>> begin Data provided
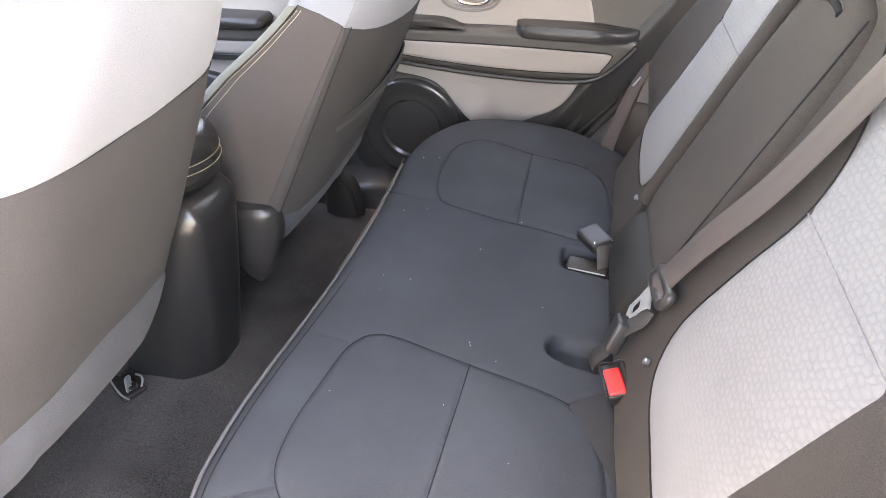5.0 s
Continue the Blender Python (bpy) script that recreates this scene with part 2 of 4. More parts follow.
def tube(name, path, radius, mat, parent, label="", sides=8, closed=False, up=(0, 0, 1), squash=1.0):
    p = np.array(path, float)
    t = frames_along(p, closed)
    s = np.cross(t, np.array(up, float))
    s /= np.maximum(np.linalg.norm(s, axis=1), 1e-6)[:, None]
    w = np.cross(s, t)
    rings = []
    for a in np.linspace(0, 2 * math.pi, sides, endpoint=False):
        rings.append(p + s * radius * math.cos(a) + w * radius * squash * math.sin(a))
    rows = list(np.stack(rings, 1))
    if closed:
        rows.append(rows[0])
    return loft(name, rows, mat, parent, label, caps=not closed)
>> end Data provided
■ **The exercise**
Copy the data word for word. Pictures do not go in the copy.

■ **Complete response**
5.0 s
Continue the Blender Python (bpy) script that recreates this scene with part 2 of 4. More parts follow.
def tube(name, path, radius, mat, parent, label="", sides=8, closed=False, up=(0, 0, 1), squash=1.0):
    p = np.array(path, float)
    t = frames_along(p, closed)
    s = np.cross(t, np.array(up, float))
    s /= np.maximum(np.linalg.norm(s, axis=1), 1e-6)[:, None]
    w = np.cross(s, t)
    rings = []
    for a in np.linspace(0, 2 * math.pi, sides, endpoint=False):
        rings.append(p + s * radius * math.cos(a) + w * radius * squash * math.sin(a))
    rows = list(np.stack(rings, 1))
    if closed:
        rows.append(rows[0])
    return loft(name, rows, mat, parent, label, caps=not closed)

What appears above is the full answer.